Most particles form in the atmosphere as a result of reactions of chemicals such as sulfur dioxide and nitrogen oxides.
Some PM, such as dust, dirt, soot, or smoke, is large or dark enough to be seen with the naked eye.
Other PM is so small it can only be detected using an electron microscope.
PM2.5 – of diameters that are generally 2.5 micrometers and smaller – differ from PM10 – 10 micrometers and smaller.
PM1 particles (less than 1 micrometre) come from sources such as combustible fossil fuels, such as oil, diesel and gas, as well as power plants and internal combustion engines.

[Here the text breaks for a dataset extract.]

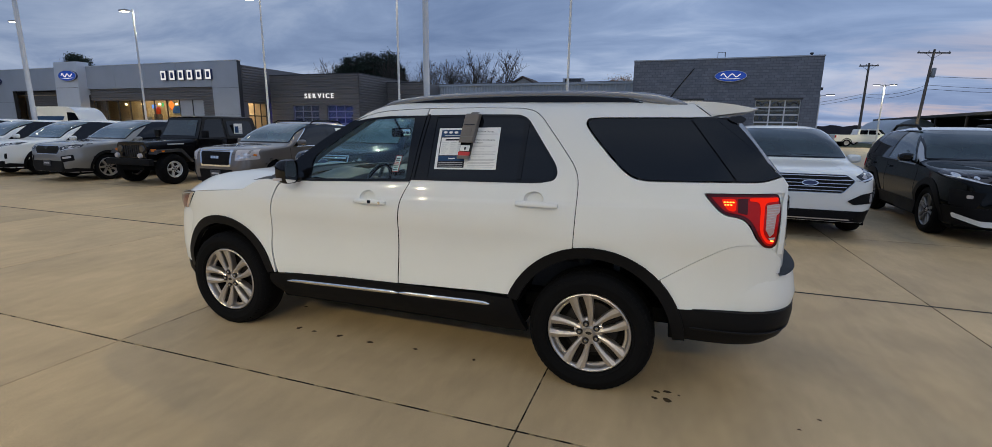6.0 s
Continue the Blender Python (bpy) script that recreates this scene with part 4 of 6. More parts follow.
        part("corner_glass", sheet(rounded(wrapg, 0), side, -0.005, 0.006, 0.06), privacy, car)
        # ---- cladding
        for nm, (cx, cz, r1), r0, a0, a1 in (("front_arch_trim", A0, 0.456, 14, 181), ("rear_arch_trim", A1, 0.478, 5, 160)):
            part(nm, sheet(ring_outline(cx, cz, r0, r1 + 0.004, a0, a1), side, 0.012, 0.05, 0.05), clad_black, car)
        sill = [(-2.413, .480, .003), (-2.333, .490, 0), (-1.754, .517, 0), (-1.305, .528, 0), (-.483, .540, .003), (-.40, .295, .02), (-1.2, .305, 0), (-2.0, .297, 0), (-2.30, .292, .05), (-2.44, .40, .05)]
        sl = part("sill_cladding", sheet(rounded(sill, 0), side, 0.010, 0.05, 0.06), clad_black, car)
        part("sill_return", sheet([(-2.4, .26), (-.42, .27), (-.42, .33), (-2.4, .33)], side, -0.03, 0.05, 0.2), well_black, car)
        for a, b, za, zb in ((-2.250, -1.302, .437, .465), (-1.292, -.628, .466, .481)):
            bm = bmesh.new()
            lps = []
            for k in range(25):
                f = k / 24
                x, z = a + (b - a) * f, za + (zb - za) * f
                sz = .015 * min(1.0, .35 + 14 * f, .35 + 14 * (1 - f))
                lps.append([side(x, z + sz * math.sin(radians(g)), .012 + .012 * math.cos(radians(g))) for g in (-90, -55, -20, 20, 55, 90)])
            rings(bm, lps)
            part("bright_strip", bm, chrome, sl, "bright metal strip", smooth=60)
        # ---- handles
        for xa, xb, zc, keyed in ((-1.620, -1.375, 1.093, True), (-.474, -.215, 1.146, False)):
            d = door if keyed else rdoor
            cx = (xa + xb) / 2 - 0.02
            cup = bmesh.new()
            loops = []
            for rr, dep in ((0.0585, -0.003), (0.055, -0.016), (0.044, -0.030), (0.015, -0.036)):
                loops.append([side(cx + rr * 1.05 * math.cos(2 * math.pi * k / 28), zc + 0.022 + rr * 0.80 * math.sin(2 * math.pi * k / 28), dep) for k in range(28)])
            rings(cup, loops, cap0=False)
            part("handle_cup", cup, paint_white, d)
            bm = bmesh.new()
            lps = []
            for f in range(13):
                t = f / 12
                x = xa + (xb - xa) * t
                lift = 0.006 + 0.030 * math.sin(math.pi * t) ** 0.5
                th = 0.013 + 0.004 * math.sin(math.pi * t)
                zz = zc - 0.006 + 0.006 * math.sin(math.pi * t)
                lps.append([side(x, zz + th * math.cos(a), lift + 0.010 * math.sin(a)) for a in (2 * math.pi * k / 10 for k in range(10))])
            rings(bm, lps)
            h = part("door_handle", bm, paint_white, d)
            if keyed:
                part("touch_pad", sheet(rounded([(xb - .115, zc - .010), (xb - .09, zc - .010), (xb - .09, zc + .010), (xb - .115, zc + .010)], .003), side, 0.046, 0.006, 0.1), gloss_black, h)
                bm = bmesh.new()
                c0 = side(xb - .030, zc - .004, 0.040)
                lathe(bm, [(0.0, 0.0), (0.009, 0.0), (0.009, -s * 0.02), (0.0, -s * 0.02)], 14, "y", c0, closed=False)
                part("key_lock", bm, chrome, h)
        part("lamp_surround", sheet([(.84, .93), (1.0, .93), (1.0, 1.285), (.92, 1.285), (.92, 1.0)], side, -.016, .004, .05), paint_white, car)
        # ---- tail lamp
        lamp = part("tail_lamp", sheet(rounded(tail, 0), side, 0.004, 0.03, 0.03), lamp_dark, car, "red tail lamp, lit")
        red = [(.605, 1.240, .01), (.940, 1.248, .02), (.955, 1.175, .05), (.946, 1.0, .03), (.925, .985, .02), (.895, .992, .03), (.862, 1.035, .05), (.832, 1.095, .04), (.797, 1.136, .04), (.75, 1.153, .05), (.70, 1.158, .05), (.665, 1.176, .04), (.628, 1.216, .05)]
        part("red_lens", sheet(rounded(red, 0), side, 0.0065, 0.004, 0.03), red_lens, lamp)
        glow = [(.80, 1.236, .004), (.945, 1.242, .01), (.945, 1.222, .01), (.888, 1.216, .02), (.876, 1.20, .02), (.876, 1.06, .03), (.907, 1.016, .02), (.938, 1.010, .01), (.935, .998, .01), (.902, 1.000, .02), (.866, 1.045, .03), (.856, 1.10, .05), (.856, 1.19, .03), (.845, 1.218, .02), (.80, 1.222, .004)]
        part("light_guide", sheet(rounded(glow, 0), side, 0.009, 0.004, 0.03), red_lit, lamp)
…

PM1 can negatively impact brain function, as they can access blood circulation easily after they’ve been breathed into the lungs.
Even smaller are ultrafine particles (less than 100 nanametres in diameter, also referred to as UFP or PM0.1).
These contribute negligibly to the particle mass but significantly to particle number concentrations (PNC).
UFPs are so small in their size that they can penetrate deep into the lungs and move to the other parts of the body.
It is thought UFPs may have a greater potential for adverse health impacts compared with larger particles.
UFPs are not covered by current ambient air quality regulations, according to Professor Prashant Kumar, Founding Director of the Global Centre for Clean Air Research (GCARE) at the University of Surrey.